US equities decline as Treasury yields surge and tech sector faces pressure
Rising bond yields and a pullback in technology stocks weighed on Wall Street, overshadowing signs of progress in US-Iran negotiations and upcoming Nvidia earnings.

US equities declined on Tuesday as rising Treasury yields and a pullback in technology stocks weighed on investor sentiment, despite signs of progress in US-Iran peace negotiations. The Nasdaq Composite fell approximately 1.2%, the S&P 500 dropped 0.8%, and the Dow Jones Industrial Average decreased by 0.5%. The benchmark 10-year Treasury yield rose above 4.6%, while the 30-year yield briefly hit 5.2%, driven by inflation concerns and geopolitical tensions in the Strait of Hormuz.
Oil prices retreated after President Trump halted planned military strikes on Iran following appeals from Gulf allies. Futures on Brent crude fell 1.3% to trade just below $111 per barrel, while US benchmark WTI crude gave up 0.9% to trade below $103.50. The release of Nvidia earnings on Wednesday is expected to be a key market focus, given the company’s status as a bellwether for the AI trade.

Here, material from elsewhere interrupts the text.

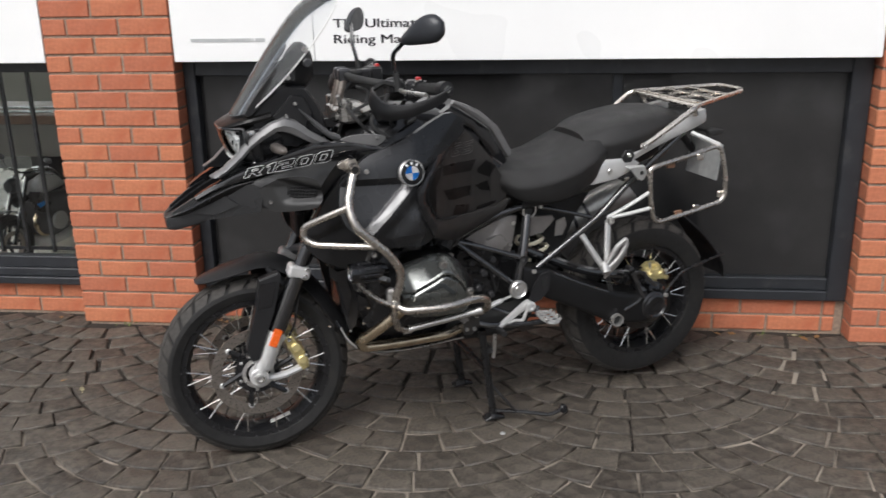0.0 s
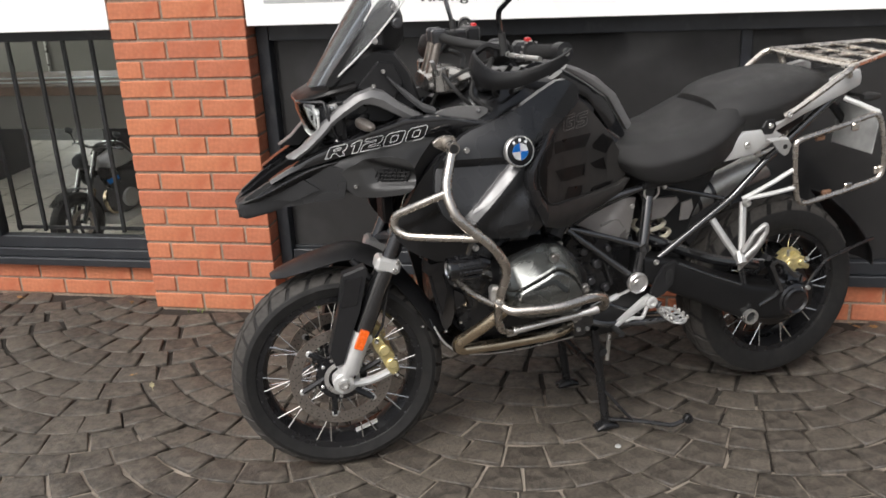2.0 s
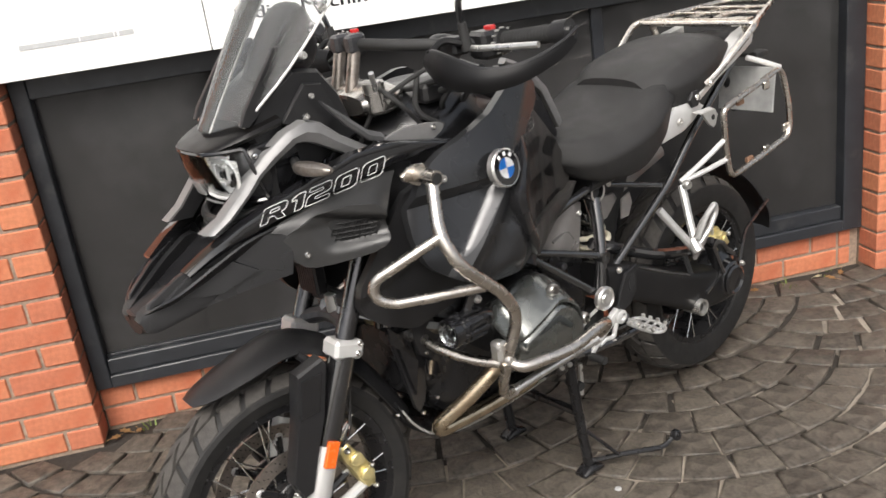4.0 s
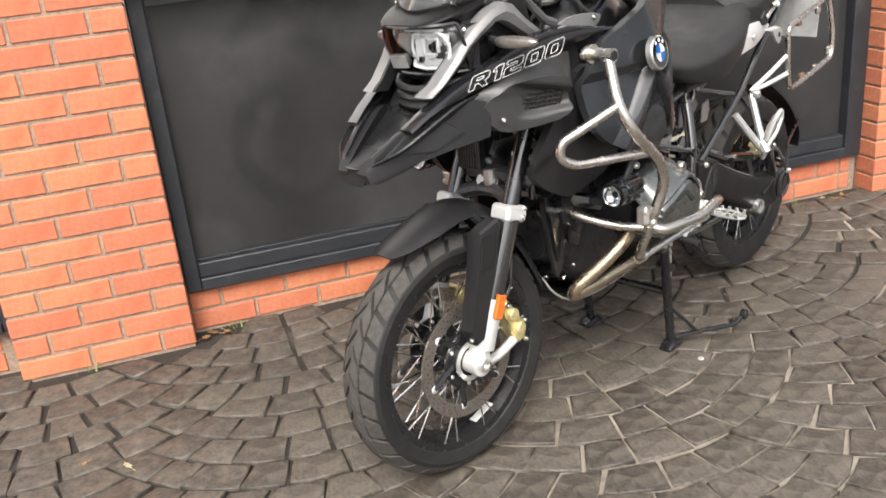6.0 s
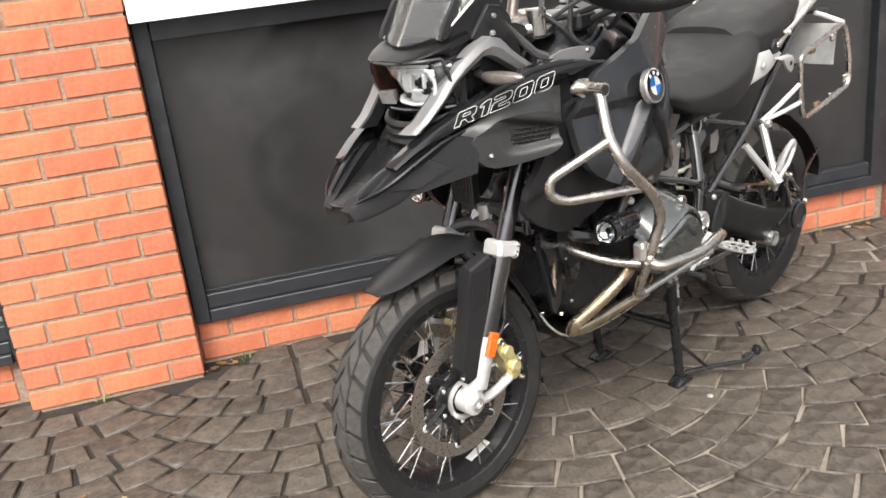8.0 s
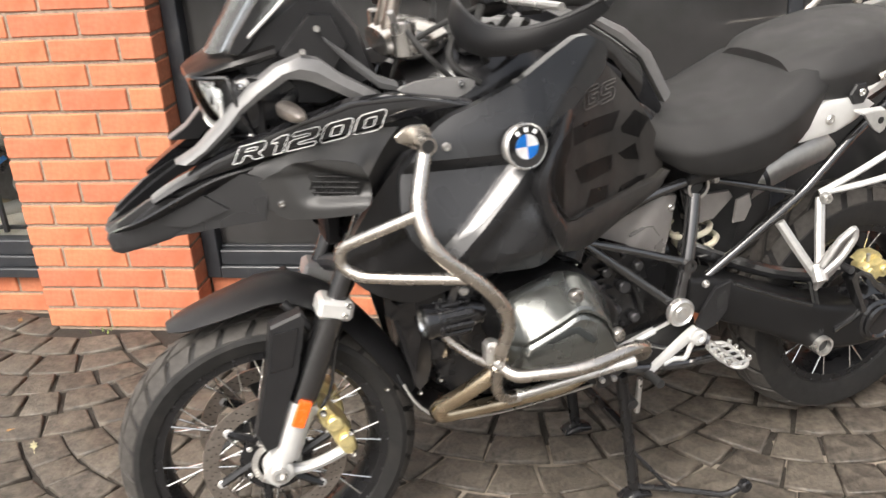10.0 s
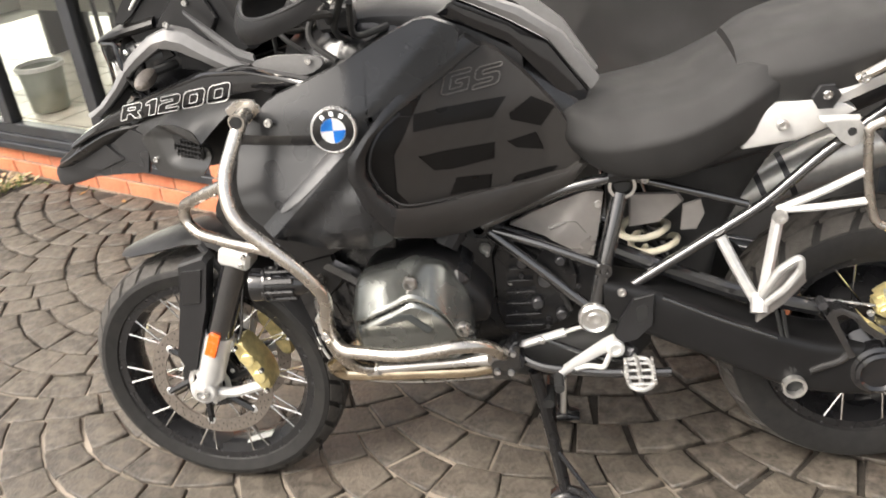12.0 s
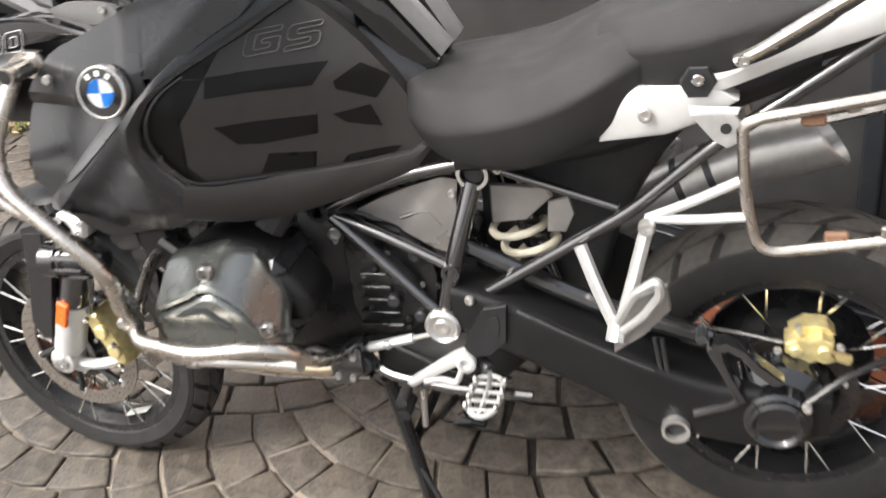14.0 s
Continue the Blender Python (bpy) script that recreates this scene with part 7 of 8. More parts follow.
# crash bars and fog lamps
for s in (-1, 1):
    up = part("crash_bar", tube([(0.300, s * 0.298, 1.020), (0.262, s * 0.345, 0.930), (0.275, s * 0.375, 0.865), (0.375, s * 0.385, 0.770), (0.418, s * 0.372, 0.700), (0.402, s * 0.355, 0.628), (0.402, s * 0.33, 0.575)], 0.0135, 0.05, 14), "steel", bike, "brushed steel crash bar")
    part("bar_socket", tube([(0.300, s * 0.315, 1.026), (0.302, s * 0.255, 1.026)], 0.0155, sides=16), "steel", up)
    part("socket_hole", tube([(0.300, s * 0.317, 1.026), (0.300, s * 0.30, 1.026)], 0.0115, sides=14), "hole", up)
    part("bar_tab", slab([(0.255, 1.028), (0.285, 1.050), (0.325, 1.045), (0.33, 1.005), (0.30, 1.0)], s * 0.246, s * 0.256, 0.002, 1), "steel", up)
    part("tab_bolt", bolt((0.345, s * 0.275, 1.008), 0.008, 0.008, s), "alu", up)
    part("bar_loop", tube([(0.268, s * 0.350, 0.925), (0.200, s * 0.315, 0.892), (0.142, s * 0.275, 0.858), (0.138, s * 0.272, 0.822), (0.168, s * 0.290, 0.802), (0.25, s * 0.335, 0.800), (0.345, s * 0.376, 0.797)], 0.0115, 0.03, 12), "steel", up)
    low = part("crash_bar", tube([(0.405, s * 0.335, 0.585), (0.425, s * 0.365, 0.572), (0.55, s * 0.398, 0.575), (0.655, s * 0.385, 0.584), (0.702, s * 0.366, 0.570), (0.728, s * 0.322, 0.520), (0.722, s * 0.235, 0.466)], 0.0132, 0.04, 14), "steel", bike, "brushed steel lower crash bar")
    part("bar_lower", tube([(0.690, s * 0.326, 0.513), (0.448, s * 0.275, 0.466)], 0.0105, sides=12), "alu", low, "straight silver lower rail")
    part("bar_upright", tube([(0.398, s * 0.344, 0.588), (0.402, s * 0.318, 0.530), (0.425, s * 0.290, 0.482), (0.462, s * 0.278, 0.469)], 0.0118, 0.04, 12), "steel", low)
    part("rail_sleeve", tube([(0.444, s * 0.274, 0.465), (0.470, s * 0.280, 0.470)], 0.0135, sides=12), "alu", low)
    part("rail_tab", slab([(0.645, 0.462), (0.668, 0.466), (0.700, 0.452), (0.706, 0.432), (0.684, 0.428), (0.662, 0.442)], s * 0.204, s * 0.212, 0.002, 0), "plate_grey", low)
    part("rail_bracket", slab([(0.680, 0.452), (0.752, 0.460), (0.750, 0.405), (0.718, 0.374), (0.690, 0.376)], s * 0.190, s * 0.202, 0.003, 0), "frame", low, "black bracket with bolts")
    for x_, z_ in ((0.688, 0.430), (0.699, 0.398), (0.736, 0.442), (0.728, 0.395)):
        part("bracket_bolt", bolt((x_, s * 0.202, z_), 0.007, 0.007, s), "alu", low)
    part("bar_cross", tube([(0.405, s * 0.335, 0.580), (0.36, s * 0.25, 0.585), (0.335, s * 0.16, 0.605), (0.345, s * 0.11, 0.62)], 0.0115, 0.05, 12), "steel", low)
    part("bar_clamp", box((0.378, min(s * 0.312, s * 0.345), 0.592), (0.408, max(s * 0.312, s * 0.345), 0.640), 0.007), "alu", low)
    part("bar_stub", tube([(0.722, s * 0.238, 0.468), (0.74, s * 0.15, 0.45)], 0.011, sides=10), "frame", low)
    part("rail_collar", tube([(0.684, s * 0.325, 0.512), (0.702, s * 0.329, 0.516)], 0.0125, sides=12), "alu", low)
    for p_ in ((0.385, s * 0.335, 0.628), (0.395, s * 0.350, 0.600)):
        part("bar_bolt", bolt(p_, 0.009, 0.010, s), "alu", low)
    fog = part("fog_lamp", lathe([(0, 0.105), (0.016, 0.105), (0.024, 0.085), (0.028, 0.03), (0.032, 0.0), (0.032, -0.010), (0.027, -0.010), (0.026, 0.0), (0, 0.0)], (0.275, s * 0.325, 0.705), 24, axis="X"), "gloss", bike, "round black fog lamp")
    part("fog_reflector", lathe([(0, 0.008), (0.012, 0.004), (0.024, -0.005), (0.0255, -0.007), (0.024, 0.001), (0, 0.012)], (0.270, s * 0.325, 0.705), 24, axis="X"), "reflect", fog)
    fl = part("fog_lens", lathe([(0, -0.014), (0.015, -0.0125), (0.0265, -0.009), (0.0265, -0.006), (0, -0.0105)], (0.273, s * 0.325, 0.705), 24, axis="X"), "lens", fog)
    fl.visible_shadow = False
    for k in range(2):
        part("fog_fin", lathe([(0.012, 0.0), (0.034 - 0.002 * k, 0.0), (0.034 - 0.002 * k, 0.004), (0.012, 0.003)], (0.292 + 0.013 * k, s * 0.325, 0.705), 20, True, axis="X"), "gloss", fog)
    for k in range(8):
        a_ = k * math.pi / 4 + 0.2
        part("fog_lug", move(box((0.288, -0.006, 0.026), (0.352, 0.006, 0.0335), 0.002), Matrix.Translation((0, s * 0.325, 0.705)) @ Matrix.Rotation(a_, 4, "X")), "rim", fog)
    part("fog_mount", tube([(0.320, s * 0.325, 0.73), (0.33, s * 0.335, 0.768), (0.335, s * 0.352, 0.795)], 0.009, 0.02, 8), "frame", fog)
    part("mount_bolt", bolt((0.338, s * 0.342, 0.762), 0.009, 0.008, s), "alu", fog)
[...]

In corporate news, OpenAI founding member Andrej Karpathy joined Anthropic, citing the formative nature of the next few years for large language models. Tesla shares fell 3.5%, leading declines among the 'Magnificent Seven' stocks, amid investor concerns that CEO Elon Musk’s attention may shift to SpaceX’s upcoming initial public offering.
SpaceX reportedly issued a 5-for-1 share split ahead of its IPO, which could list on the Nasdaq as early as June 12. Blackstone and Google announced a new artificial intelligence computing firm, introducing competition for cloud providers CoreWeave and Nebius, whose shares fell approximately 3%.
Asian markets showed mixed performance: the S&P/ASX 200 in Australia rose 0.9%, while South Korea’s Kospi sank more than 3.5% and Japan’s Nikkei 225 lost 0.6%. Home Depot reaffirmed its 2026 outlook, reporting adjusted earnings of $3.43 per share, beating expectations, despite same-store sales growth of 0.6% missing the Street’s outlook of 0.9%.